Description of the task
Restate verbatim the lines between the one holding "what is given" and the one holding "q = m.to_quaternion()", both included, and no others.

Dataset excerpts
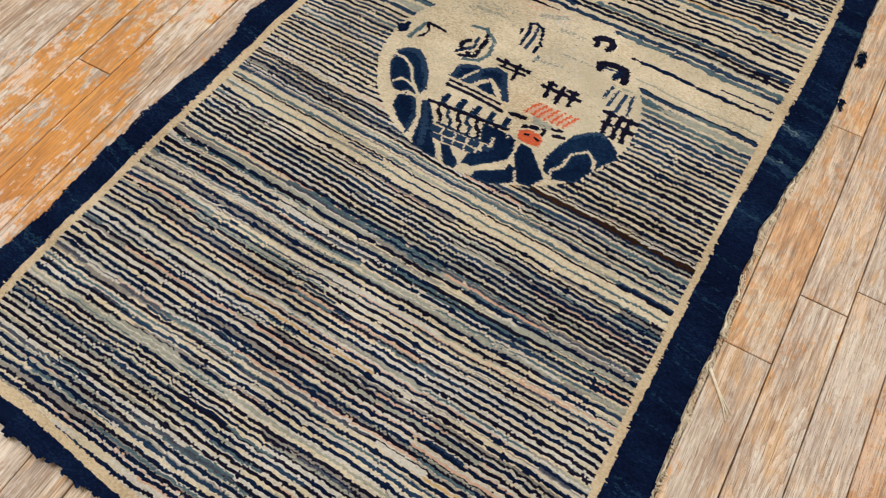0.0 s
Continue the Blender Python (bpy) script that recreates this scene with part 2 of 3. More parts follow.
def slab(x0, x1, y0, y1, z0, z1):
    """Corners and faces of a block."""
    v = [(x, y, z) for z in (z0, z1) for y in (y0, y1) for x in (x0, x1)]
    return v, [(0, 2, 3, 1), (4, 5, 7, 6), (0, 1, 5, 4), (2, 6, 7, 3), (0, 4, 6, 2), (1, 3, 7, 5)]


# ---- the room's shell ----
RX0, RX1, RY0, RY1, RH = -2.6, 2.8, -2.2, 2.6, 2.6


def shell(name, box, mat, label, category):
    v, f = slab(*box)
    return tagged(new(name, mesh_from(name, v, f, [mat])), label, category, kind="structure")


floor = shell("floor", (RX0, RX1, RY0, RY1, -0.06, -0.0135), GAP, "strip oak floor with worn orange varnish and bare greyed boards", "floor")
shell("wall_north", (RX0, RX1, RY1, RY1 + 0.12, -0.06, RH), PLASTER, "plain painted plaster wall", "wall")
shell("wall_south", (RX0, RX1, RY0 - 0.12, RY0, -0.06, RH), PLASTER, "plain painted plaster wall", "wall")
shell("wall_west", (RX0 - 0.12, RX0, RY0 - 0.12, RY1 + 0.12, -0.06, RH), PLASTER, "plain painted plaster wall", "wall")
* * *
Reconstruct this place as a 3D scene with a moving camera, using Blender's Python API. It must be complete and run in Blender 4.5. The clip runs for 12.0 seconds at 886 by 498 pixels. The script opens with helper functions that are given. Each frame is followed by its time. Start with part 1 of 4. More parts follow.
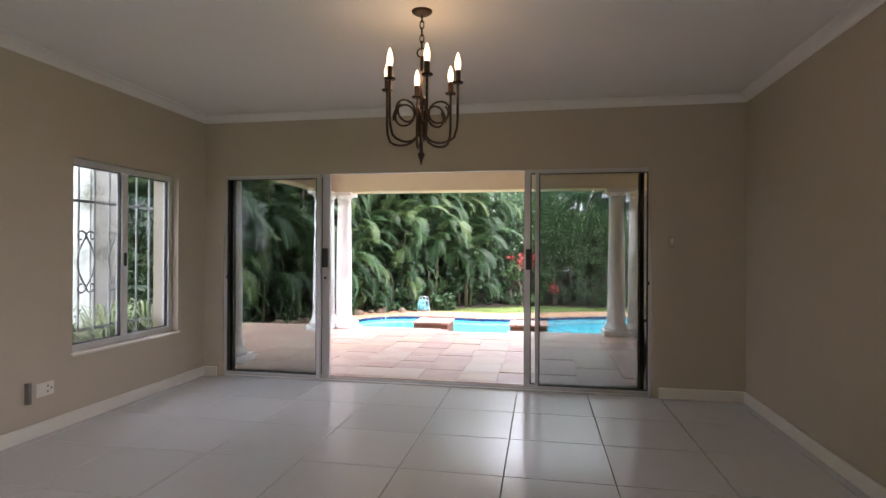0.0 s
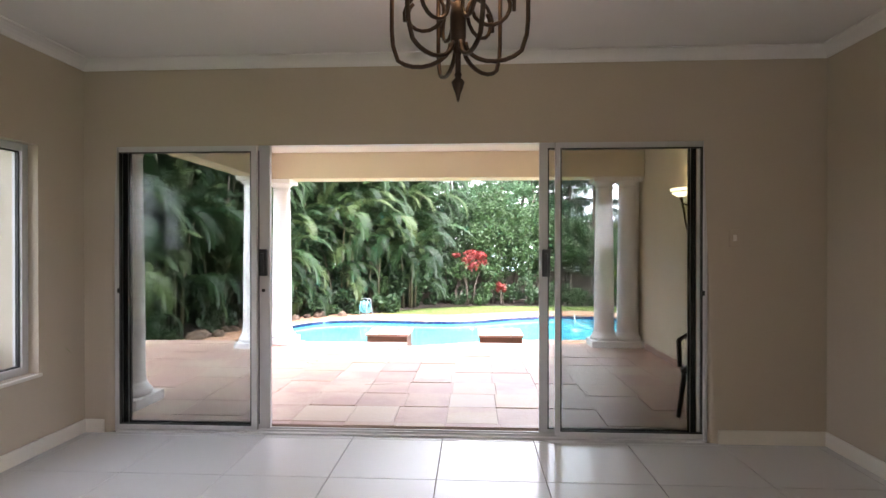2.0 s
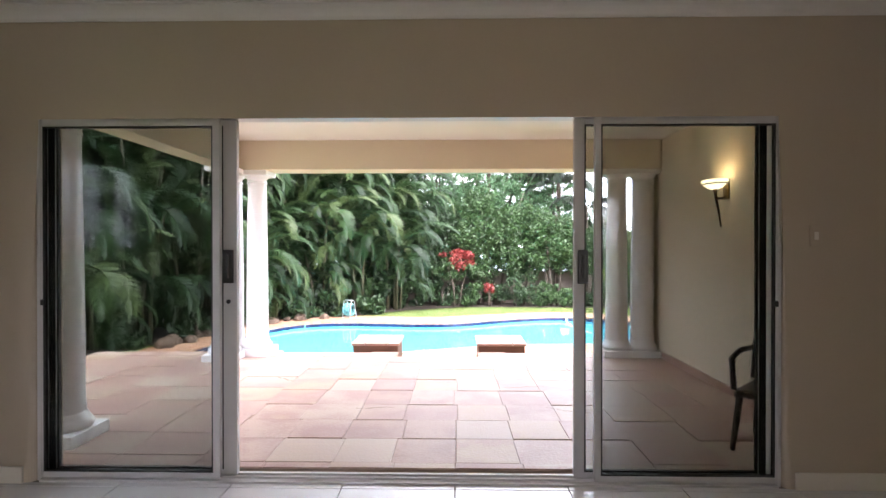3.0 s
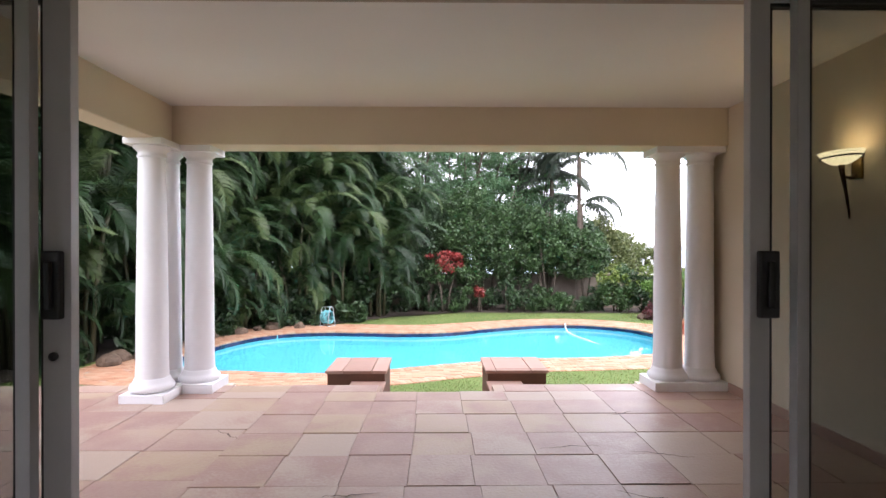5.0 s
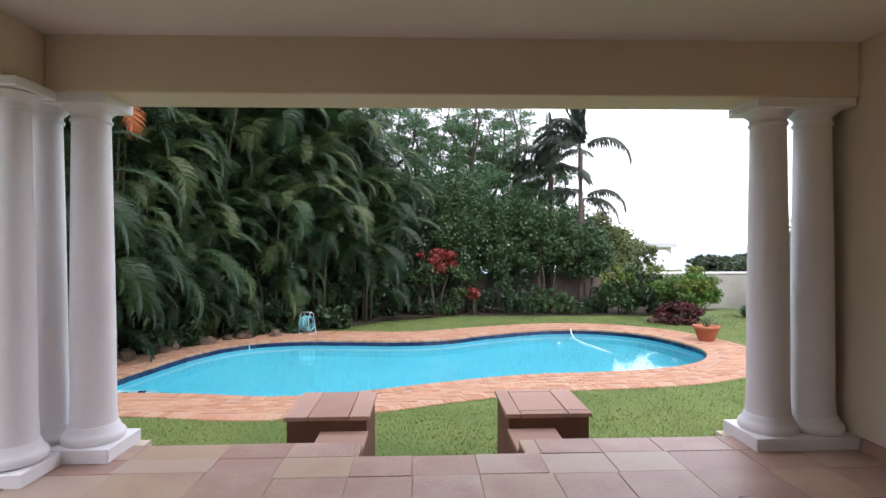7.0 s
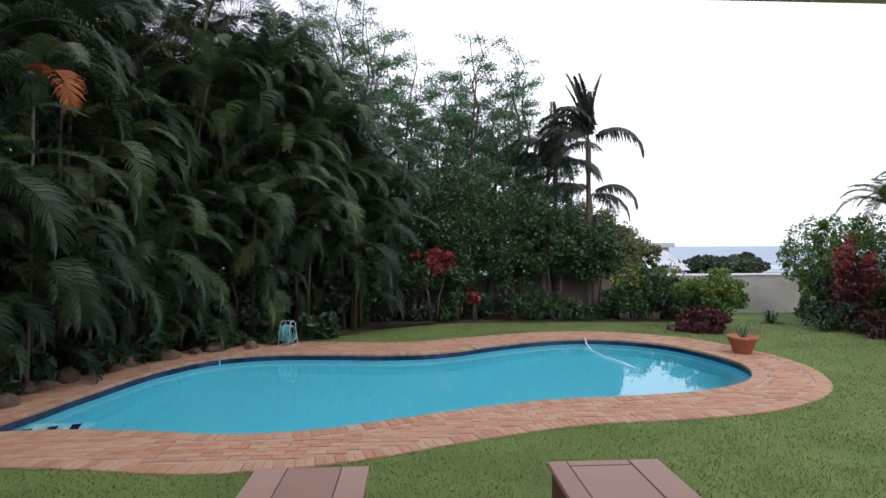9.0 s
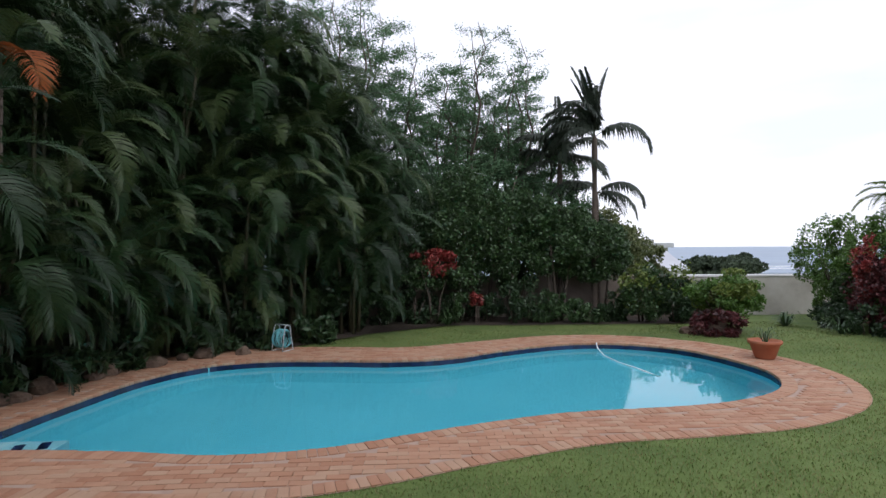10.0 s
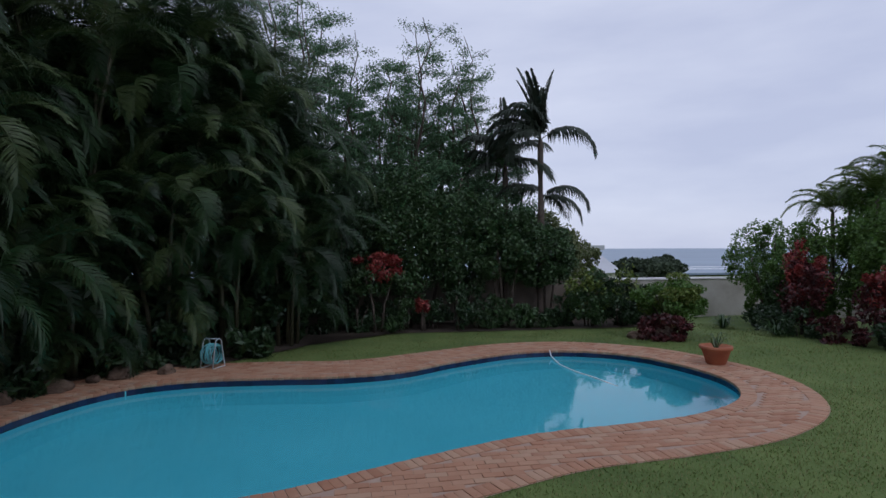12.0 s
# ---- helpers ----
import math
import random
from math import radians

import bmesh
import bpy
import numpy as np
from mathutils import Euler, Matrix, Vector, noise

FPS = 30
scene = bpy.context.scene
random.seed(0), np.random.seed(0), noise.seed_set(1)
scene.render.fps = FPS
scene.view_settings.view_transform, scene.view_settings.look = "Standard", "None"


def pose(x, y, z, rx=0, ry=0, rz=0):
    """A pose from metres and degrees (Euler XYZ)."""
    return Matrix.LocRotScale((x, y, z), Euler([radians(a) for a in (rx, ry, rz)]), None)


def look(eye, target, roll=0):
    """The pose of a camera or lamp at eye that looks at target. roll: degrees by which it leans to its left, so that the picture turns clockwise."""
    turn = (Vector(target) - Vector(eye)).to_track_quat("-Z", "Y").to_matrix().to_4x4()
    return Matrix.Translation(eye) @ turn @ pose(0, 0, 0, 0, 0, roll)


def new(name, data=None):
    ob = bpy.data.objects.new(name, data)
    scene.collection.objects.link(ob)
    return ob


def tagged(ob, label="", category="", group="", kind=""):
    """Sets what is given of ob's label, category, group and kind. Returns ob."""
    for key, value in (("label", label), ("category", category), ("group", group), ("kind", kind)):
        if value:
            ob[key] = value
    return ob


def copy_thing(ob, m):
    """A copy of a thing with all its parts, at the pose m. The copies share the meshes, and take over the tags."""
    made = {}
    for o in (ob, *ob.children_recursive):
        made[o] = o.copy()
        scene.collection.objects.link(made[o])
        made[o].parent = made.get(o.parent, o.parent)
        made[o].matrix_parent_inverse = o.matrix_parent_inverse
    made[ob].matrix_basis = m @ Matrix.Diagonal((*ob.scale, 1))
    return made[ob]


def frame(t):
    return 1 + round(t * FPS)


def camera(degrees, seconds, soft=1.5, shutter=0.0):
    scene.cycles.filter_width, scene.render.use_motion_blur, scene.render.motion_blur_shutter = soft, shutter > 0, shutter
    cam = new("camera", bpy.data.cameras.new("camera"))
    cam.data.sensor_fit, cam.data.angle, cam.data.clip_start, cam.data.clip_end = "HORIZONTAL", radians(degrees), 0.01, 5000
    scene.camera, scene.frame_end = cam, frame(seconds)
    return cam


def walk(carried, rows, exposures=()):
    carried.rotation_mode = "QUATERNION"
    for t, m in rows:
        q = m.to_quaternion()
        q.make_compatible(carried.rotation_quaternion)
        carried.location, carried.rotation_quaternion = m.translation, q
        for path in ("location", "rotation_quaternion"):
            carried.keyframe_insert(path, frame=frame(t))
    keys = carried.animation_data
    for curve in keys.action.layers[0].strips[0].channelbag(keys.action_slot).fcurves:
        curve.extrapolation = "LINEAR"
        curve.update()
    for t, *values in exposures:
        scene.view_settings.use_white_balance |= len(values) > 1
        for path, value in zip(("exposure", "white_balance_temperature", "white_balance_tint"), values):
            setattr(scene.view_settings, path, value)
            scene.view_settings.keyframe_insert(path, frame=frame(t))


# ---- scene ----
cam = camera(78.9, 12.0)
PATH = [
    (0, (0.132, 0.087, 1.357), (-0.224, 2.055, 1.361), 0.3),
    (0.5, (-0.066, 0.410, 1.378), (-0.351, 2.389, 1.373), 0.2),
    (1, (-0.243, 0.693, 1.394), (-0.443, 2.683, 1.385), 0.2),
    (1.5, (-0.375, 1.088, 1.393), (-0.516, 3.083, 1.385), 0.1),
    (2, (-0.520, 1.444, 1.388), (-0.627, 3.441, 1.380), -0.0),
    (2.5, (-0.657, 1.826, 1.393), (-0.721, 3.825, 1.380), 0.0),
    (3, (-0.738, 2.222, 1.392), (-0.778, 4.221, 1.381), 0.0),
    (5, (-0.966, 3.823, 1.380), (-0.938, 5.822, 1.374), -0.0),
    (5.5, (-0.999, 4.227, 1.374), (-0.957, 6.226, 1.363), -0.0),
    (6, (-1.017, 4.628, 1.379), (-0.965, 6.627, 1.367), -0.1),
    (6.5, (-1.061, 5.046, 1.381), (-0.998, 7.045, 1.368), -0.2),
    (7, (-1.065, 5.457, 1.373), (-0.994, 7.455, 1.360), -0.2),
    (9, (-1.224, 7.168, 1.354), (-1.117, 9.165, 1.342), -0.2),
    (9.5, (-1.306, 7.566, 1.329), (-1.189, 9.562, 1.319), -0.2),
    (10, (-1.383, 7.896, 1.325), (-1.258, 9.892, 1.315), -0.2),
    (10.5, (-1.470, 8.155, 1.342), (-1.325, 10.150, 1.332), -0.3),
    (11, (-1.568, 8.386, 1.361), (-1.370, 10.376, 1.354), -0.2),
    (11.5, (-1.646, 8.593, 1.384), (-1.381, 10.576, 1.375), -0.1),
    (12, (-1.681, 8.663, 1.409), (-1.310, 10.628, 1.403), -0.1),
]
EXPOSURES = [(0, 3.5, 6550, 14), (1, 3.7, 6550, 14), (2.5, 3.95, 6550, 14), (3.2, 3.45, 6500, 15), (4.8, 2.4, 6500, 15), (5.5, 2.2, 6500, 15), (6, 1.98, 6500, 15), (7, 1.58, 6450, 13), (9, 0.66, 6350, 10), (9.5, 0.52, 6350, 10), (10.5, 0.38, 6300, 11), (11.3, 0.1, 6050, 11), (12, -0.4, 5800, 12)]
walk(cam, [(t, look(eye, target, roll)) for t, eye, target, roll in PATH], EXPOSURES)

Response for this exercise
    """Sets what is given of ob's label, category, group and kind. Returns ob."""
    for key, value in (("label", label), ("category", category), ("group", group), ("kind", kind)):
        if value:
            ob[key] = value
    return ob


def copy_thing(ob, m):
    """A copy of a thing with all its parts, at the pose m. The copies share the meshes, and take over the tags."""
    made = {}
    for o in (ob, *ob.children_recursive):
        made[o] = o.copy()
        scene.collection.objects.link(made[o])
        made[o].parent = made.get(o.parent, o.parent)
        made[o].matrix_parent_inverse = o.matrix_parent_inverse
    made[ob].matrix_basis = m @ Matrix.Diagonal((*ob.scale, 1))
    return made[ob]


def frame(t):
    return 1 + round(t * FPS)


def camera(degrees, seconds, soft=1.5, shutter=0.0):
    scene.cycles.filter_width, scene.render.use_motion_blur, scene.render.motion_blur_shutter = soft, shutter > 0, shutter
    cam = new("camera", bpy.data.cameras.new("camera"))
    cam.data.sensor_fit, cam.data.angle, cam.data.clip_start, cam.data.clip_end = "HORIZONTAL", radians(degrees), 0.01, 5000
    scene.camera, scene.frame_end = cam, frame(seconds)
    return cam


def walk(carried, rows, exposures=()):
    carried.rotation_mode = "QUATERNION"
    for t, m in rows:
        q = m.to_quaternion()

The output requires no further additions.